The Scruggs version of You Ain't Goin' Nowhere was our anthem. Here's a video that includes Scruggs playing it with the Byrds, from whom he learned it. This was the version of the Byrds that included Clarence White, who had established his virtuosic legend first as a guitarist with the bluegrass Kentucky Colonels:


It was weird when I returned to bluegrass ten years later to learn that the young upstart Ricky Skaggs and other traditionalists had virtually done away with the blending of genres and forms. Thirty years younger than Scruggs, twenty years younger than Dylan, Skaggs should have known better. But he got his way. Bluegrass festivals in the '80s were whitewashed of Dylan and blues, and barely supported the visions of Grisman and Bush and Hartford. Under the Skaggs rule there was a trust in pure virtuosity -- perfect harmonies and speedy instrumental work -- which in any music limits the range of expression. Some things of beauty have everything to do with what is not played. Monk and Miles Davis and the Band were particularly fine at expressing silence and depth without showing off their chops.

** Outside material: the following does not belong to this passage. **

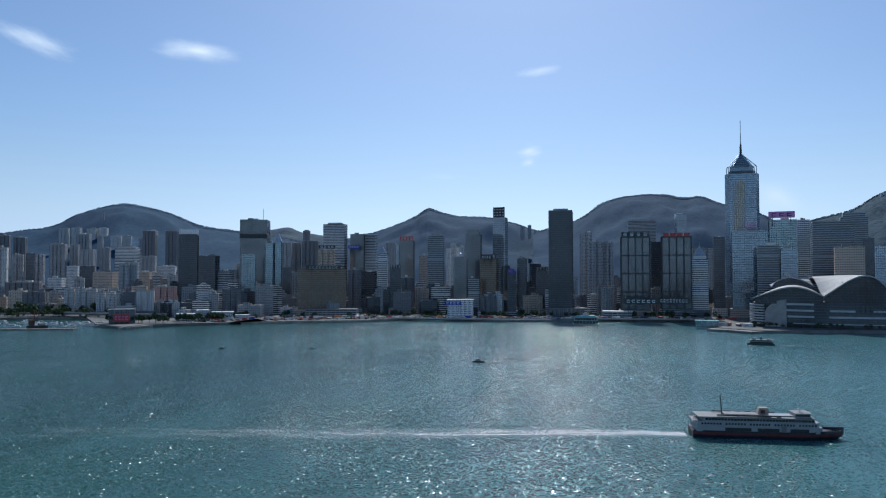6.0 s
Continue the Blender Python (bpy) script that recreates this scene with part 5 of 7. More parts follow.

I missed the free-for-all of early '70s bluegrass. In high school, we spent Friday nights at the Childe Harold club in D.C. with the raveup blues of Liz Meyer. That was bluegrass. And returning the next night, Saturdays were when Emmylou Harris stilled us with dreary, soulful Hank Williams songs, one after another after another. That was bluegrass, too.

Warren Hellman's Hardly Strictly Bluegrass festival has always had that '70s feel. When Patti Smith and Dry Branch Fire Squad can share the same festival, magic can happen. For the traditionalists, here's some Dry Branch:

A couple of years ago, Doc Watson and Earl Scruggs were onstage at Hardly Strictly with Ricky Skaggs. Earl's son Gary emceed. He said something like this: "I want to introduce my father Earl, who's 85, and Doc Watson, who's 86, and Ricky Skaggs, the oldest one of the bunch."